Featured Images by Tristan Kennedy
In the cult 1980s American strip cartoon, Calvin and Hobbes, there’s an extended story arc which sees six-year-old Calvin and his stuffed tiger attempt to “secede” from their family, and run away forever. Their choice of destination? Yukon. It’s a place where, Calvin dreams, they’ll be able to live wild, befriend timber wolves, and never have to clean their room again. They never make it, of course. Just twenty minutes from home, the carefully-plotted expedition falls apart when Hobbes mutinously steals ‘the commander hat’, and tries to eat their last sandwich. But having succeeded where they failed, and made it as far as Yukon’s Kluane National Park, it’s easy to see why Calvin (and his creator, cartoonist Bill Watterson) would chose this as the place to come in search of unbridled freedom.

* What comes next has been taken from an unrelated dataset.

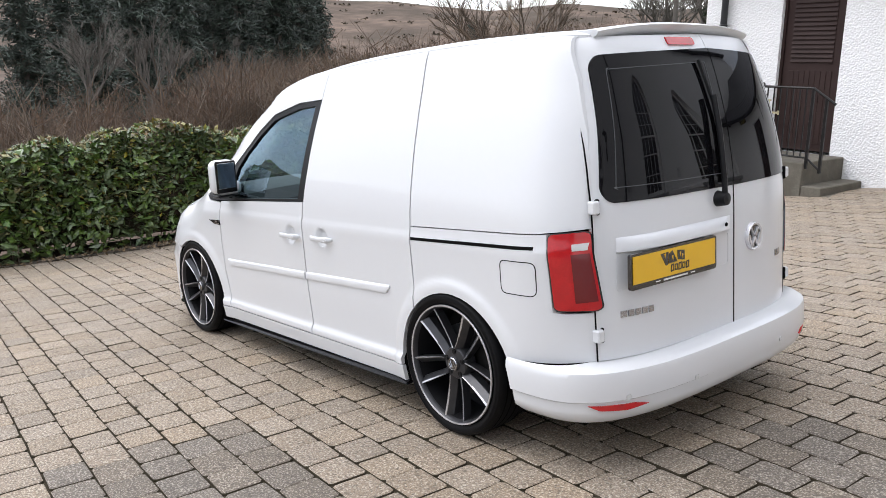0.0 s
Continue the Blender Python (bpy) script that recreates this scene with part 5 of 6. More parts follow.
part("plate_recess", band(rounded([(0.632, 0.69), (0.632, 0.845), (-0.065, 0.845), (-0.065, 0.69)], 0.03), 0.012, lambda a, b, h: back_p(a, b, h), 0.002), M_PAINT, ld, smooth=True)
pl = back_p(0.32, 0.776, 0.004)
plaque(ld, "number_plate", Matrix.Translation((pl.x - 0.010, 0.362, 0.782)) @ pose(0, 0, 0, 0, 0, -2.5) @ Matrix(((0, 0, -1, 0), (-1, 0, 0, 0), (0, 1, 0, 0), (0, 0, 0, 1))), 0.515, 0.106, M_YELLOW, "yellow rear plate in a black holder")
emblem(rd, Matrix.Translation(back_p(-0.255, 0.787, 0.003)), 0.062, Matrix(((0, 0, -1, 0), (-1, 0, 0, 0), (0, 1, 0, 0), (0, 0, 0, 1))))
for k in range(5):
    rear_sheet("badge_bar", rect(0.592 - 0.033 * k, 0.617 - 0.033 * k, 0.594, 0.619), M_CUT, ld, 0.004, depth=0.004)
for k in range(3):
    rear_sheet("badge_bar", rect(-0.50 - 0.022 * k, -0.484 - 0.022 * k, 0.66, 0.688), M_CUT, rd, 0.004, depth=0.004)
for d, sg in ((ld, 1), (rd, -1)):
    for z in (1.0, 0.51):
        c = back_p(0.706 * sg, z, 0.004)
        part("hinge", box(-0.02, 0.016, -0.018, 0.018, 0.0, 0.05, 0.006), M_PAINT, d, "white door hinge").matrix_basis = Matrix.Translation(c)
        part("hinge", box(-0.012, 0.02, -0.026, -0.012, -0.005, 0.055, 0.004), M_GAP, d).matrix_basis = Matrix.Translation(c) @ pose(0, 0, 0, 0, 0, 0 if sg > 0 else 180)
rear_sheet("brake_light", rounded(rect(-0.02, 0.17, 1.618, 1.650), 0.012), M_RED, ld, 0.006, "red high brake light", 0.02)
wip = part("wiper", tube([back_p(y, z, 0.035) for y, z in ((0.022, 0.985), (0.02, 1.08), (0.012, 1.25), (0.006, 1.40))], 0.012, 8), M_BLACK, ld, "black rear wiper", True)
part("wiper_blade", tube([back_p(y, z, 0.018) for y, z in ((-0.012, 1.05), (-0.018, 1.2), (-0.008, 1.38), (0.02, 1.55))], 0.008, 6), M_BLACK, wip, smooth=True)
part("wiper_hub", lathe([(0.0, 0.05), (0.026, 0.045), (0.034, 0.0)], "z", 18), M_BLACK, wip, smooth=True).matrix_basis = Matrix.Translation(back_p(0.022, 0.985, 0.0)) @ pose(0, 0, 0, 0, -90, 0)
# roof spoiler
so = bmesh.new()
rings = []
for i in range(33):
    t = -1 + 2 * i / 32
    y = 0.535 * t
    sweep = 0.045 * abs(t) ** 3
    dz = -0.030 * abs(t) ** 2.6
    rings.append([so.verts.new((x + sweep, y, z + dz)) for x, z in ((-0.44, 1.704), (-0.53, 1.714), (-0.615, 1.712), (-0.632, 1.704), (-0.625, 1.692), (-0.585, 1.672), (-0.56, 1.655), (-0.44, 1.68))])
for i in range(32):
    for k in range(8):
        so.faces.new((rings[i][k], rings[i][(k + 1) % 8], rings[i + 1][(k + 1) % 8], rings[i + 1][k]))
so.faces.new(rings[0]), so.faces.new(rings[-1])
bmesh.ops.recalc_face_normals(so, faces=so.faces)
part("roof_spoiler", so, M_PAINT, van, "white roof spoiler", True)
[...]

“About 37,000 people currently call Yukon home – that’s roughly one-quarter of the population of Slough, living in an area the size of Spain”
From our 1,990m-high vantage point at the top of King’s Throne peak, the visible landscape is almost inconceivably vast. On one side, snow-capped peaks jostle for position, each ridge higher and more jagged than the last. Below us lies Kathleen Lake, and the cluster of tents we’ve climbed up from. Follow the road north from there and you can just about make out Haines Junction (population 613), but beyond that there’s… nothing. Just endless miles of virgin, boreal forest, stretching as far as the eye can see, broken only occasionally by a rocky ridgeline, a marshy clearing, or the glacial blue of a meltwater river.